▶ **WORK INSTRUCTIONS**
Reproduce only this span: the line containing "5. More parts follow.", the line containing "ft.location = (s, 0, 0.0)", and every line between them, all exactly as given.

Entries with animation source code:
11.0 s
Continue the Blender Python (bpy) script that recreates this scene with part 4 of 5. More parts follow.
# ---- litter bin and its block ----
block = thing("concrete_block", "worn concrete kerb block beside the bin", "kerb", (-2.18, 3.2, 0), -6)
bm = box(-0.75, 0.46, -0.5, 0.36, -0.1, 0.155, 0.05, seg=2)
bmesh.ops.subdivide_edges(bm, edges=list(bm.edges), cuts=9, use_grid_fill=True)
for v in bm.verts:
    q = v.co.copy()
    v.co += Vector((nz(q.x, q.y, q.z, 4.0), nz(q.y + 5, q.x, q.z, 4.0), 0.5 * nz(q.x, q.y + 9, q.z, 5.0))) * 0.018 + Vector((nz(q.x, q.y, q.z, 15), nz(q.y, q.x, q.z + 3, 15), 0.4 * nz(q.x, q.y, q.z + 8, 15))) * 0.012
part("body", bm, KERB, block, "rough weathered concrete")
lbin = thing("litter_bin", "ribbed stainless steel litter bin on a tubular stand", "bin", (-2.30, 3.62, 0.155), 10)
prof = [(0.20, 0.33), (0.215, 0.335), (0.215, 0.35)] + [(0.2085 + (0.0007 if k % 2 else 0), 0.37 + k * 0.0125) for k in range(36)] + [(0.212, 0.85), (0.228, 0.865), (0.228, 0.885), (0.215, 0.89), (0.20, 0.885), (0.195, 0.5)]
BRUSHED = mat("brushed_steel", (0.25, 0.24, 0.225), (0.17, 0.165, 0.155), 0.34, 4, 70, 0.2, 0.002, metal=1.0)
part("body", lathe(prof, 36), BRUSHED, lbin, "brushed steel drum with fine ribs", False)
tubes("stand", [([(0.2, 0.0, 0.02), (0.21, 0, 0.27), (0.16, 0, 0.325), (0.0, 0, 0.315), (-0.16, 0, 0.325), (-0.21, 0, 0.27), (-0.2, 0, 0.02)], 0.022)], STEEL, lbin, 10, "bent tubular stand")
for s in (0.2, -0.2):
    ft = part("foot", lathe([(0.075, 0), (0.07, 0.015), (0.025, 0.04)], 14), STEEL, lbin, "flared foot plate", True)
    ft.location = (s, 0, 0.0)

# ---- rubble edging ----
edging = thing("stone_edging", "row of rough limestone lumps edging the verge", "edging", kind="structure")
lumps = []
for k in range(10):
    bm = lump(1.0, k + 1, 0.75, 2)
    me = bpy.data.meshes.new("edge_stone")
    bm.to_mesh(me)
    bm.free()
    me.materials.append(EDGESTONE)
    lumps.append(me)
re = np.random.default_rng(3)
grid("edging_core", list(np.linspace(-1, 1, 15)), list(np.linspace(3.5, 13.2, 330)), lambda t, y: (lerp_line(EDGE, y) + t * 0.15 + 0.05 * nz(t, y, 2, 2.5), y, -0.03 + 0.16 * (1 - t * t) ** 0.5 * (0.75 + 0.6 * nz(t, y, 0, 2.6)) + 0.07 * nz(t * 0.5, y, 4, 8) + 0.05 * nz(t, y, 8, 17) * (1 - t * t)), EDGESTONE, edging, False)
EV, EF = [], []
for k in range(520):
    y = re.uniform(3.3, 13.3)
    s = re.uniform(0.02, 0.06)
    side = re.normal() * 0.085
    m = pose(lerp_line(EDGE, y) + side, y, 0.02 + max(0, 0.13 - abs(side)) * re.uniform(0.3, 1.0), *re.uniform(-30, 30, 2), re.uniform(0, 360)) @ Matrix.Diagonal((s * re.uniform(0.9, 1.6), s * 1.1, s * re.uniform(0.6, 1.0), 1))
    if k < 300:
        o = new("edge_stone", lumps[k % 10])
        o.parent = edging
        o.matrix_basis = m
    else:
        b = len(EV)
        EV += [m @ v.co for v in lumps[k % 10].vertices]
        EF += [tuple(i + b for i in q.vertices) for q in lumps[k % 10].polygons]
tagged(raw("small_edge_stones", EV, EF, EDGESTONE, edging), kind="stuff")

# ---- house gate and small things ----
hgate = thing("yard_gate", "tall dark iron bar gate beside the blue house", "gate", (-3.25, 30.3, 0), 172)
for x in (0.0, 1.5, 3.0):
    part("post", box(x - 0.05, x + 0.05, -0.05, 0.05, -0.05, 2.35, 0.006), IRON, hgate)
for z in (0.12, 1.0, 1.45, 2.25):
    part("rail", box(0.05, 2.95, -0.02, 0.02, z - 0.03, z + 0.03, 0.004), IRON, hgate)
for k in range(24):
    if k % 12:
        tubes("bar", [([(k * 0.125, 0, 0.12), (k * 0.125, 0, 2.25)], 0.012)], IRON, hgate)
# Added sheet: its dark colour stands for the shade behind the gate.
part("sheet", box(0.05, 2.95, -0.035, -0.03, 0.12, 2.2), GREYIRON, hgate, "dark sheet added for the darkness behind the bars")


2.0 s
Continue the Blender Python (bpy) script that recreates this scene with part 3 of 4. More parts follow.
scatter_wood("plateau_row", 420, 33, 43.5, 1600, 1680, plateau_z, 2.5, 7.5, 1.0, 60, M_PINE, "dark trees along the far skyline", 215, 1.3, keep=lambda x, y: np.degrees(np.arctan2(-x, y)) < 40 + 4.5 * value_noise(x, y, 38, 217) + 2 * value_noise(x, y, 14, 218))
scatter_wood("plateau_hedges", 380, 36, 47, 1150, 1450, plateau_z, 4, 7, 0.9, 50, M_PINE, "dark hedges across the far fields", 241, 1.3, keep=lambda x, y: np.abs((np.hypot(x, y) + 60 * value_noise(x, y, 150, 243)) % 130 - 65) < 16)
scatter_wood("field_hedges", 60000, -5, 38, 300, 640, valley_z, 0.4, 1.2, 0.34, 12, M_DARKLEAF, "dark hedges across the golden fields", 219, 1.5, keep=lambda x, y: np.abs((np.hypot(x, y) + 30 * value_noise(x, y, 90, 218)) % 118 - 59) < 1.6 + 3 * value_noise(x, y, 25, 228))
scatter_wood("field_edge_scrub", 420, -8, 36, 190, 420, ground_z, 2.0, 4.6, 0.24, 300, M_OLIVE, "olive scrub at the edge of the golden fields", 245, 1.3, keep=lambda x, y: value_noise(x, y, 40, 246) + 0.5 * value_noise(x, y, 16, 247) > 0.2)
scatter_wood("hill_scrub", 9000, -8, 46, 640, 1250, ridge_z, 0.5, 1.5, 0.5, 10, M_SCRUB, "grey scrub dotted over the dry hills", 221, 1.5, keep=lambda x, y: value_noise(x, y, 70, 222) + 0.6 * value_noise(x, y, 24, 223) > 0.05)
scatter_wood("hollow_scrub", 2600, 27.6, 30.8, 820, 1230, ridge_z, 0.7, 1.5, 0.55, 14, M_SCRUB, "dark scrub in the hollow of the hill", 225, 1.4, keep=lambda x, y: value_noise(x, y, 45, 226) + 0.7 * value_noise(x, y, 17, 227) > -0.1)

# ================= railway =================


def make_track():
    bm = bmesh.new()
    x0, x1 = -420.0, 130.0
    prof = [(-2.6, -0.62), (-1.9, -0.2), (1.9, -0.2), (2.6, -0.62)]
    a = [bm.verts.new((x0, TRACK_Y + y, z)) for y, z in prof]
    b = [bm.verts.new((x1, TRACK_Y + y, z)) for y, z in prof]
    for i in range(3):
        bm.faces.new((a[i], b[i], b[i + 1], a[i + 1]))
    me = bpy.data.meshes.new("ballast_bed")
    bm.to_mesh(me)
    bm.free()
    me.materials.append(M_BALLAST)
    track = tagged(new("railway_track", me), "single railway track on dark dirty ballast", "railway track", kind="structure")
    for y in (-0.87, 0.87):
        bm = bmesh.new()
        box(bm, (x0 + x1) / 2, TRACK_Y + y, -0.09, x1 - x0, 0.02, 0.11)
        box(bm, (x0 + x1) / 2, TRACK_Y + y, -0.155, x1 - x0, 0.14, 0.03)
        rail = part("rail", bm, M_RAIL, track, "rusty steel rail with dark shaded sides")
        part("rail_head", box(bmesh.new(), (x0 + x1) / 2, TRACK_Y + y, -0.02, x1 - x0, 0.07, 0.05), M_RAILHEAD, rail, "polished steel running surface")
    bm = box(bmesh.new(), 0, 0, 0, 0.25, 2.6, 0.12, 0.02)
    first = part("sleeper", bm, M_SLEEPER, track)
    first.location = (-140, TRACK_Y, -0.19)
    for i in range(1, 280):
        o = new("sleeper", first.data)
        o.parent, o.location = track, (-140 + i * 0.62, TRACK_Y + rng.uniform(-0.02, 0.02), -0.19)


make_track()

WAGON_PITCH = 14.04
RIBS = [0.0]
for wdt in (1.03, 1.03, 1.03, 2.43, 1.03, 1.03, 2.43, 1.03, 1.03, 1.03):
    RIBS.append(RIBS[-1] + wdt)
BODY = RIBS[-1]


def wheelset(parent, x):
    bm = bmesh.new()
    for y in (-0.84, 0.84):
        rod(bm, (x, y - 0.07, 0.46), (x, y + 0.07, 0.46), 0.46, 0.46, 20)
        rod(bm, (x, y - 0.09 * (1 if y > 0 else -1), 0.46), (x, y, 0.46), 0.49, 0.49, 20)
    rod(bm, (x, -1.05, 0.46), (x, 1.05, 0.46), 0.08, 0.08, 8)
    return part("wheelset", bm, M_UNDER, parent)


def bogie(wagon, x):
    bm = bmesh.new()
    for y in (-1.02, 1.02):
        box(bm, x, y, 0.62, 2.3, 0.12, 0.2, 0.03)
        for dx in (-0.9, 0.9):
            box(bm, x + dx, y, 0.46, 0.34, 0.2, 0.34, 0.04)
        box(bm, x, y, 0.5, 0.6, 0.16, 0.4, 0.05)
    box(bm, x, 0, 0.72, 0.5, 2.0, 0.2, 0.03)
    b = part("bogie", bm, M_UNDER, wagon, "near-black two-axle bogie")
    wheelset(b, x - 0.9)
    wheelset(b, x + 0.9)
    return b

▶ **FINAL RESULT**
Continue the Blender Python (bpy) script that recreates this scene with part 4 of 5. More parts follow.
# ---- litter bin and its block ----
block = thing("concrete_block", "worn concrete kerb block beside the bin", "kerb", (-2.18, 3.2, 0), -6)
bm = box(-0.75, 0.46, -0.5, 0.36, -0.1, 0.155, 0.05, seg=2)
bmesh.ops.subdivide_edges(bm, edges=list(bm.edges), cuts=9, use_grid_fill=True)
for v in bm.verts:
    q = v.co.copy()
    v.co += Vector((nz(q.x, q.y, q.z, 4.0), nz(q.y + 5, q.x, q.z, 4.0), 0.5 * nz(q.x, q.y + 9, q.z, 5.0))) * 0.018 + Vector((nz(q.x, q.y, q.z, 15), nz(q.y, q.x, q.z + 3, 15), 0.4 * nz(q.x, q.y, q.z + 8, 15))) * 0.012
part("body", bm, KERB, block, "rough weathered concrete")
lbin = thing("litter_bin", "ribbed stainless steel litter bin on a tubular stand", "bin", (-2.30, 3.62, 0.155), 10)
prof = [(0.20, 0.33), (0.215, 0.335), (0.215, 0.35)] + [(0.2085 + (0.0007 if k % 2 else 0), 0.37 + k * 0.0125) for k in range(36)] + [(0.212, 0.85), (0.228, 0.865), (0.228, 0.885), (0.215, 0.89), (0.20, 0.885), (0.195, 0.5)]
BRUSHED = mat("brushed_steel", (0.25, 0.24, 0.225), (0.17, 0.165, 0.155), 0.34, 4, 70, 0.2, 0.002, metal=1.0)
part("body", lathe(prof, 36), BRUSHED, lbin, "brushed steel drum with fine ribs", False)
tubes("stand", [([(0.2, 0.0, 0.02), (0.21, 0, 0.27), (0.16, 0, 0.325), (0.0, 0, 0.315), (-0.16, 0, 0.325), (-0.21, 0, 0.27), (-0.2, 0, 0.02)], 0.022)], STEEL, lbin, 10, "bent tubular stand")
for s in (0.2, -0.2):
    ft = part("foot", lathe([(0.075, 0), (0.07, 0.015), (0.025, 0.04)], 14), STEEL, lbin, "flared foot plate", True)
    ft.location = (s, 0, 0.0)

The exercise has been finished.